**TASK DESCRIPTION:** Output the material exactly, but drop every image it holds.

**INFORMATION SHOWN:**

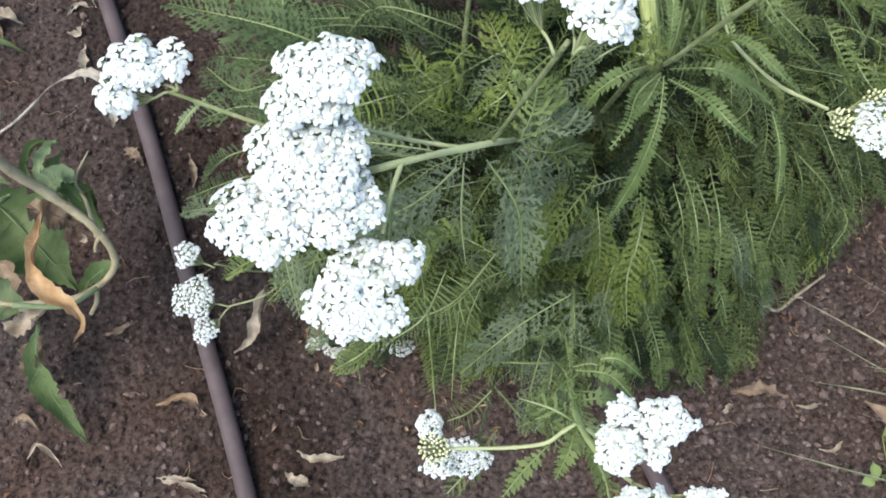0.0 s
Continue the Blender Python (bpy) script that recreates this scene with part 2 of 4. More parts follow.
def pebble_shape(rng, shape, at, size, slot=0, fine=(4, 7), rough=0.16):
    """A rounded, uneven little stone."""
    lat, lon = fine
    v = [(0, 0, 1)] + [(math.sin(math.pi * a / lat) * math.cos(2 * math.pi * b / lon + a), math.sin(math.pi * a / lat) * math.sin(2 * math.pi * b / lon + a), math.cos(math.pi * a / lat)) for a in range(1, lat) for b in range(lon)] + [(0, 0, -1)]
    v = np.array(v) * (1 + rng.uniform(-rough, rough, (len(v), 1)))
    turn = rng.uniform(0, 2 * math.pi)
    v = v * (size * rng.uniform(0.8, 1.25), size * rng.uniform(0.65, 1.0), size * rng.uniform(0.5, 0.8))
    c, s = math.cos(turn), math.sin(turn)
    v = v @ np.array([[c, s, 0], [-s, c, 0], [0, 0, 1]])
    f = [(0, 1 + b, 1 + (b + 1) % lon) for b in range(lon)]
    f += [(1 + a * lon + b, 1 + (a + 1) * lon + b, 1 + (a + 1) * lon + (b + 1) % lon, 1 + a * lon + (b + 1) % lon) for a in range(lat - 2) for b in range(lon)]
    last = len(v) - 1
    f += [(last, last - lon + (b + 1) % lon, last - lon + b) for b in range(lon)]
    return shape.add(v + np.asarray(at), f, slot)


def build_gravel(count, label, name, mat, seed, least, most, power, fine, rough, left=-0.72):
    rng = np.random.default_rng(seed)
    shape = Shape()
    for _ in range(count):
        x, y = rng.uniform(left, 0.9), rng.uniform(-0.1, 0.85 if left < 0 else 0.45)
        if x > -0.05 and y > 0.35 and rng.random() < 0.7 and y > 0.2 + x * 0.4:
            continue
        size = least + (most - least) * rng.random() ** power
        if x > 0.2:
            size *= 1.25
        pebble_shape(rng, shape, (x, y, ground_height(x, y) + size * 0.15), size, 0, fine, rough)
    ob = new(name, shape.mesh(name, [mat], rough < 0.25))
    return tagged(ob, label, name, kind="stuff")


build_gravel(25000, "fine dark crumbs of loose garden soil", "crumbs", CRUMB, 3, 0.0005, 0.0032, 3.6, (3, 4), 0.45)
build_gravel(7600, "small reddish-grey pebbles strewn over the soil", "gravel", STONE, 4, 0.0010, 0.0050, 2.6, (4, 6), 0.30)
build_gravel(3800, "reddish-grey pebbles lying on the lighter soil", "gravel", STONE, 6, 0.0010, 0.0036, 2.4, (4, 6), 0.34, 0.24)
build_gravel(3200, "rounded small clods of dark soil", "clods", CRUMB, 9, 0.0020, 0.0070, 2.4, (4, 6), 0.30)


def pebble(x, y, size, seed):
    g = np.random.default_rng(seed)
    ob = new("pebble", pebble_shape(g, Shape(), (0, 0, 0), size).mesh("pebble", [STONE]))
    ob.location = (x, y, ground_height(x, y) + size * 0.2)
    return tagged(ob, "rounded reddish-grey pebble lying on soil", "pebble", "larger pebbles")


pick = np.random.default_rng(8)
pebble(0.302, 0.098, 0.0068, 1)
pebble(0.338, 0.096, 0.0065, 2)
pebble(0.482, 0.212, 0.0035, 3)
pebble(-0.144, 0.162, 0.0045, 4)
for k in range(44):
    if k % 3:
        pebble(pick.uniform(0.28, 0.66), pick.uniform(0.03, 0.17) + (0.08 if k % 2 else 0), pick.uniform(0.003, 0.0058), 10 + k)
    else:
        pebble(pick.uniform(-0.5, 0.15), pick.uniform(-0.02, 0.13), pick.uniform(0.003, 0.0048), 10 + k)


def build_litter():
    """Fine pale roots and fibres on the soil."""
    g = np.random.default_rng(21)
    shape = Shape()
    for _ in range(170):
        x, y = g.uniform(-0.65, 0.75), g.uniform(-0.08, 0.8)
        a, ln = g.uniform(0, 6.3), g.uniform(0.008, 0.035)
        p = [(x, y)]
        for _ in range(3):
            a += g.normal(0, 0.7)
            p.append((p[-1][0] + math.cos(a) * ln / 3, p[-1][1] + math.sin(a) * ln / 3))
        tube(shape, [(u, v, ground_height(u, v) + 0.0022 + 0.001 * g.random()) for u, v in p], [0.0003, 0.00042, 0.00025], 4, 6)
    ob = new("litter", shape.mesh("litter", [TAN]))
    return tagged(ob, "fine pale dry roots and fibres on the soil", "plant litter", kind="stuff")


build_litter()


# ---- drip hoses ----
def hose(points, radius, label):
    ob = new("drip_hose", tube(Shape(), points, [radius], 14, 60).mesh("drip_hose", [HOSE]))
    return tagged(ob, label, "hose", "drip hoses")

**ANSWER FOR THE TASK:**
0.0 s
Continue the Blender Python (bpy) script that recreates this scene with part 2 of 4. More parts follow.
def pebble_shape(rng, shape, at, size, slot=0, fine=(4, 7), rough=0.16):
    """A rounded, uneven little stone."""
    lat, lon = fine
    v = [(0, 0, 1)] + [(math.sin(math.pi * a / lat) * math.cos(2 * math.pi * b / lon + a), math.sin(math.pi * a / lat) * math.sin(2 * math.pi * b / lon + a), math.cos(math.pi * a / lat)) for a in range(1, lat) for b in range(lon)] + [(0, 0, -1)]
    v = np.array(v) * (1 + rng.uniform(-rough, rough, (len(v), 1)))
    turn = rng.uniform(0, 2 * math.pi)
    v = v * (size * rng.uniform(0.8, 1.25), size * rng.uniform(0.65, 1.0), size * rng.uniform(0.5, 0.8))
    c, s = math.cos(turn), math.sin(turn)
    v = v @ np.array([[c, s, 0], [-s, c, 0], [0, 0, 1]])
    f = [(0, 1 + b, 1 + (b + 1) % lon) for b in range(lon)]
    f += [(1 + a * lon + b, 1 + (a + 1) * lon + b, 1 + (a + 1) * lon + (b + 1) % lon, 1 + a * lon + (b + 1) % lon) for a in range(lat - 2) for b in range(lon)]
    last = len(v) - 1
    f += [(last, last - lon + (b + 1) % lon, last - lon + b) for b in range(lon)]
    return shape.add(v + np.asarray(at), f, slot)


def build_gravel(count, label, name, mat, seed, least, most, power, fine, rough, left=-0.72):
    rng = np.random.default_rng(seed)
    shape = Shape()
    for _ in range(count):
        x, y = rng.uniform(left, 0.9), rng.uniform(-0.1, 0.85 if left < 0 else 0.45)
        if x > -0.05 and y > 0.35 and rng.random() < 0.7 and y > 0.2 + x * 0.4:
            continue
        size = least + (most - least) * rng.random() ** power
        if x > 0.2:
            size *= 1.25
        pebble_shape(rng, shape, (x, y, ground_height(x, y) + size * 0.15), size, 0, fine, rough)
    ob = new(name, shape.mesh(name, [mat], rough < 0.25))
    return tagged(ob, label, name, kind="stuff")


build_gravel(25000, "fine dark crumbs of loose garden soil", "crumbs", CRUMB, 3, 0.0005, 0.0032, 3.6, (3, 4), 0.45)
build_gravel(7600, "small reddish-grey pebbles strewn over the soil", "gravel", STONE, 4, 0.0010, 0.0050, 2.6, (4, 6), 0.30)
build_gravel(3800, "reddish-grey pebbles lying on the lighter soil", "gravel", STONE, 6, 0.0010, 0.0036, 2.4, (4, 6), 0.34, 0.24)
build_gravel(3200, "rounded small clods of dark soil", "clods", CRUMB, 9, 0.0020, 0.0070, 2.4, (4, 6), 0.30)


def pebble(x, y, size, seed):
    g = np.random.default_rng(seed)
    ob = new("pebble", pebble_shape(g, Shape(), (0, 0, 0), size).mesh("pebble", [STONE]))
    ob.location = (x, y, ground_height(x, y) + size * 0.2)
    return tagged(ob, "rounded reddish-grey pebble lying on soil", "pebble", "larger pebbles")


pick = np.random.default_rng(8)
pebble(0.302, 0.098, 0.0068, 1)
pebble(0.338, 0.096, 0.0065, 2)
pebble(0.482, 0.212, 0.0035, 3)
pebble(-0.144, 0.162, 0.0045, 4)
for k in range(44):
    if k % 3:
        pebble(pick.uniform(0.28, 0.66), pick.uniform(0.03, 0.17) + (0.08 if k % 2 else 0), pick.uniform(0.003, 0.0058), 10 + k)
    else:
        pebble(pick.uniform(-0.5, 0.15), pick.uniform(-0.02, 0.13), pick.uniform(0.003, 0.0048), 10 + k)


def build_litter():
    """Fine pale roots and fibres on the soil."""
    g = np.random.default_rng(21)
    shape = Shape()
    for _ in range(170):
        x, y = g.uniform(-0.65, 0.75), g.uniform(-0.08, 0.8)
        a, ln = g.uniform(0, 6.3), g.uniform(0.008, 0.035)
        p = [(x, y)]
        for _ in range(3):
            a += g.normal(0, 0.7)
            p.append((p[-1][0] + math.cos(a) * ln / 3, p[-1][1] + math.sin(a) * ln / 3))
        tube(shape, [(u, v, ground_height(u, v) + 0.0022 + 0.001 * g.random()) for u, v in p], [0.0003, 0.00042, 0.00025], 4, 6)
    ob = new("litter", shape.mesh("litter", [TAN]))
    return tagged(ob, "fine pale dry roots and fibres on the soil", "plant litter", kind="stuff")


build_litter()


# ---- drip hoses ----
def hose(points, radius, label):
    ob = new("drip_hose", tube(Shape(), points, [radius], 14, 60).mesh("drip_hose", [HOSE]))
    return tagged(ob, label, "hose", "drip hoses")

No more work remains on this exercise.